I’ve written before about the odd gender issue in the drinks industry. When I wrote this post about my awkward harassed kind of experiences the #MeToo movement had not really hit its stride. As we all know and are possibly exhausted from, it well and truly has now. When we hit the market with our first Irish Whiskey Release J.J. Corry The Gael, I was incredibly surprised at how much focus the media coverage had around our company being all female. Don’t get me wrong as a new brand on the market I was also incredibly grateful at how much coverage we received. However, like I’ve always said, we might be all female right now, but it does not mean we’ll behave any differently than any other Irish Whiskey Co. I’m at peace with my place in the world and in business as a woman, the #MeToo and #TimesUp movements are something I can really get behind although like many I am conflicted and still working through my feelings on the direction its taken recently, lets not dwell on that.
What I can’t get behind is whiskey designed for Laydees. Like many in the industry when we read of my ex -employer Diageo’s plans to launch a ‘Jane Walker’ I actually face-palmed. Becky Paskin from scotchwhiskey.com wrote a balanced piece triggered by that little nugget of news this week. In it she erred on the side of hopefulness that Diageo are well intentioned and not simply slapping a lady on the iconic bottle to attract female whiskey drinkers. I’m not so sure. Women are a rapidly growing consumer set in Whiskey. All the high falutin’ research tells us so and its self evident if you are involved in the business in any way. FMCG companies like Diageo base New Product Development on consumer insights just like that.
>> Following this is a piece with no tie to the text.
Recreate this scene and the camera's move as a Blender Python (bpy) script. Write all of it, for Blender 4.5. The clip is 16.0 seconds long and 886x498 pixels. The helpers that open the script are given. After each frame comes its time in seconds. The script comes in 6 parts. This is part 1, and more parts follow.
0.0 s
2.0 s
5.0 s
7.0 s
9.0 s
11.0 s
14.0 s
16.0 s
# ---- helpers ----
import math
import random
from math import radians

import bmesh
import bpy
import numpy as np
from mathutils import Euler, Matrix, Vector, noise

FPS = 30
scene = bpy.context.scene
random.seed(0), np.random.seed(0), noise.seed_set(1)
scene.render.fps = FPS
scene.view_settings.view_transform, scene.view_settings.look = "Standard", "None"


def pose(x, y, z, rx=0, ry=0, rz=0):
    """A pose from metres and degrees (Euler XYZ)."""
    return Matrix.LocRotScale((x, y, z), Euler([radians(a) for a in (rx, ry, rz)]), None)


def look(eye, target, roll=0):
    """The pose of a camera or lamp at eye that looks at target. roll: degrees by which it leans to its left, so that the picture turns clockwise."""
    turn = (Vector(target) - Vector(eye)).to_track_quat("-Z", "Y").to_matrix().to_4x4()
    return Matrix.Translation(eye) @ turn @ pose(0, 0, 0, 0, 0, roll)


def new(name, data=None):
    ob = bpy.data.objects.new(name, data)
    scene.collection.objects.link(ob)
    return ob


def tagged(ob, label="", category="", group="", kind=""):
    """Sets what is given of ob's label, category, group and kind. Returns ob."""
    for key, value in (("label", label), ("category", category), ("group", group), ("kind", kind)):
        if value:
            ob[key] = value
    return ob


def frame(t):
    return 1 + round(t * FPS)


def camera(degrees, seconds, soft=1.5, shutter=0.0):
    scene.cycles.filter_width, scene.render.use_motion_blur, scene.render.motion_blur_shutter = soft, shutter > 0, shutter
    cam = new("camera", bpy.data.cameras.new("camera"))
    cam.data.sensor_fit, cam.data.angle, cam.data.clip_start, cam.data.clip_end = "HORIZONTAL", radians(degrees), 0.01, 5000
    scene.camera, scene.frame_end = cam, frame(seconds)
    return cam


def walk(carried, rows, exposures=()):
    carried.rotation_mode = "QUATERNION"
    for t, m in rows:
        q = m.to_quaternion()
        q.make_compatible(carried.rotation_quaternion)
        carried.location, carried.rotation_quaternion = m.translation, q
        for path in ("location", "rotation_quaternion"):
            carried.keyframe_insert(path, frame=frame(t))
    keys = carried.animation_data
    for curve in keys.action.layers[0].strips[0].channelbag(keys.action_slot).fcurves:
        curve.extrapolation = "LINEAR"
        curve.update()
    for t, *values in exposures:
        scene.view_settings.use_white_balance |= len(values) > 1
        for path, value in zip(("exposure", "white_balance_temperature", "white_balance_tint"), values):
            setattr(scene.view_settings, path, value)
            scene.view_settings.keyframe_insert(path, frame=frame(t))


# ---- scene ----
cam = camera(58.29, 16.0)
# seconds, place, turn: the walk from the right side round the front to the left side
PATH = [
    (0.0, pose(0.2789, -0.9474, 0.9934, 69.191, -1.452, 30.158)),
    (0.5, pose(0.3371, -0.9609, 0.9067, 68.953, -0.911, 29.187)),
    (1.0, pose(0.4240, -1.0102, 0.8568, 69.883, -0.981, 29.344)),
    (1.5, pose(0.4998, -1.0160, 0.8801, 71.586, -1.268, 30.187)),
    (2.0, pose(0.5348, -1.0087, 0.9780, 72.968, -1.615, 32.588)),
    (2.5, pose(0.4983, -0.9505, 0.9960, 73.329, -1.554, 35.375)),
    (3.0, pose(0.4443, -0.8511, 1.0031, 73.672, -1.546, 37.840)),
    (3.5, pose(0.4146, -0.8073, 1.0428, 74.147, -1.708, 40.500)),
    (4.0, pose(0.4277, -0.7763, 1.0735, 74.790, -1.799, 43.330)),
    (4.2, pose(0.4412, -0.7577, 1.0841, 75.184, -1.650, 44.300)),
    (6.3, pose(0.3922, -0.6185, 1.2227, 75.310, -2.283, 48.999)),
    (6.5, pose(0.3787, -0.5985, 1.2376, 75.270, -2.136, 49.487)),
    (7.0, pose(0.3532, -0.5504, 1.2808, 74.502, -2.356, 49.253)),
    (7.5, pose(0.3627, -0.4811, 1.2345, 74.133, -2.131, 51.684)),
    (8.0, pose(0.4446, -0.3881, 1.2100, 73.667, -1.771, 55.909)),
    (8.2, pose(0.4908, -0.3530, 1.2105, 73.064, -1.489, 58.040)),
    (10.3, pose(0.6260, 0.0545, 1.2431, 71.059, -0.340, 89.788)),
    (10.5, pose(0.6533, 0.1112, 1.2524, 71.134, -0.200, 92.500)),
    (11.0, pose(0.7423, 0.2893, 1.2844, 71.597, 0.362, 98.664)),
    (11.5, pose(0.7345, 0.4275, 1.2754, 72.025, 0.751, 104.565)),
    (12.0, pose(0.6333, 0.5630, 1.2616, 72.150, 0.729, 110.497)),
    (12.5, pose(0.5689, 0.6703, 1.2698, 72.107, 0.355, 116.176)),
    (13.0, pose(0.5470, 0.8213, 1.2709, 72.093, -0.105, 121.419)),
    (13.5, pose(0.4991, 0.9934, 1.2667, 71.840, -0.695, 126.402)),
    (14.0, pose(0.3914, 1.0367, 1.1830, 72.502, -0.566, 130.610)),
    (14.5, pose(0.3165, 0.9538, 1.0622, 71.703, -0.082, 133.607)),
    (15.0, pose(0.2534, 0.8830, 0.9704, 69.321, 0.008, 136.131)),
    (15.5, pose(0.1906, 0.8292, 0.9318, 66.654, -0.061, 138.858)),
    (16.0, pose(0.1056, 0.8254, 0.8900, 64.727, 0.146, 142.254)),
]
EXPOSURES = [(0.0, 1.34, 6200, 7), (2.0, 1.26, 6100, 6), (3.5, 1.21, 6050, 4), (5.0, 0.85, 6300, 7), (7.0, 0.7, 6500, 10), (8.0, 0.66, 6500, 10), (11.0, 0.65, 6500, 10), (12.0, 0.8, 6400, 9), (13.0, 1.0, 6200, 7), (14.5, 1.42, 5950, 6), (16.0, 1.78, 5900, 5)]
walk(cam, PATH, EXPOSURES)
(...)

Now I’m not exactly criticising that strategy here, its good business practice to target sub-sets of consumers, particularly if those sub-sets are in growth. Hell, I’ll be doing exactly that myself and using my relate-ability as a female founder to appeal to women whiskey drinkers. What I do take issue with, and I am not alone here, is what seems to be the Tone Deaf approach in the timing and execution of this. Let me put it this way; I make J.J. Corry Whiskey to appeal to Whiskey Drinkers. I don’t make J.J. Corry for Men and a different product Bridie Corry (his daughters name) for Women. Women don’t need whiskey that is created specifically for them, we just don’t need it, we don’t want it and I for one feel the very concept is patronising.
I think its unfortunate possibly for the Diageo Comms. Team that this all broke at a time when gender issues are more prevalent than they have been since the 1970’s. The topic is a hot potato and right now Diageo are holding it in bare hands and trying to figure out if they should eat it or throw it in the distance.
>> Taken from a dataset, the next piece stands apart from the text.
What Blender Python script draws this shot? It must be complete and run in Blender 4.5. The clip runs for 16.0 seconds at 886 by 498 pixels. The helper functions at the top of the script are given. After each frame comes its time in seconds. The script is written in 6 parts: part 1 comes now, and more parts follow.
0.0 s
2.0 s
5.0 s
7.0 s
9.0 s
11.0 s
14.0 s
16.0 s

Can we all just agree now once and for all, that Lady Whiskey is a bad idea? Can we all just accept that women approach whiskey No Differently that men. Our palates are no different. Each individual human being will decide what flavour profile they like better, based not on their gender but on their personal preference. Let’s not drag Whiskey into the Gender Wars, because we need whiskey to get through those very wars from time to time.